Residential status is important in the matter of income tax. Before imposing tax on a person, his residential status is seen. The number of days a person stays in India determines his residential status.

There are certain conditions to be a resident. The person has stayed in India for 182 days or more during the financial year. Whether a person has stayed in India for 365 days or more in the 4 years preceding the financial year and for at least 60 days in that financial year. If you are a citizen of India and come back to India in that financial year, and your income excluding income from foreign sources,  is more than 15 lakhs, then after staying in India for 120 days, the status will become resident.

The global income of the resident taxpayer is subject to tax. That means the income earned both in India and abroad will be taxable in India. The same income tax rates would apply to such a person as a person employed in India…

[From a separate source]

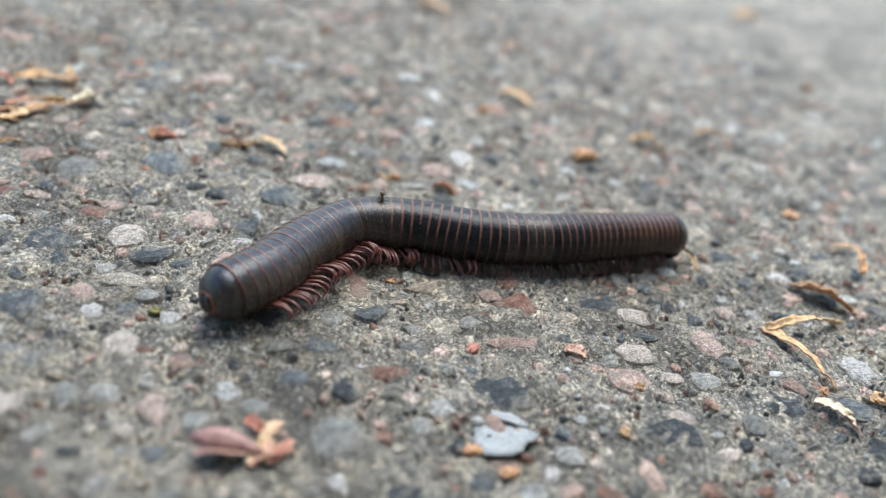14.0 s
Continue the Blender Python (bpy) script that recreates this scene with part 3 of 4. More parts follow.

Income earned abroad has to be shown in Schedule ‘Foreign Source Income’ i.e. Schedule FSI in the Income Tax Return (ITR) form. Earnings will have to be paid by converting foreign currency earnings into rupees. Along with this, information about the source of income will have to be given. If any kind of tax has been deducted on the income, then you can claim tax credit by showing it in the return. You can avoid double tax by taking advantage of Double Taxation Avoidance Agreement (DTAA). If India does not have DTAA with the country where you are doing job, then relief can be taken under section 91.

The information about the salary received in India and the tax deducted on it i.e. TDS will be available from Form-16. If you do not have Form-16, you can use salary slip. The details already filled in the ITR form have to be matched with Form-16, Form 26AS and Annual Information Statement (AIS).

In case of deduction and exemption available in the country, tax exemption can be availed. If you have made any investment under 80C or 80D, then you can take tax exemption. You will not be able to use the exemption or deduction received abroad in India. After filling these details, your net taxable income and tax on it will be known.

Tax expert and chartered accountant Vinod Rawal says that on earning abroad, you have to give information in Schedule FSI and FA in income tax return. If you have any property or bank account abroad, you must inform the Income Tax Department about it. Failure to do so may result in a disclosure notice. Not showing earnings can be considered as tax evasion. In such a case, there is a fine of 10 lakh rupees annually and a jail term of up to 7 years.

If you stay in India for less than 182 days, you are generally considered as non-resident or resident but not ordinarily resident (RNOR). In this case, your income earned in India will be taxed, but foreign income will not be taxed in India.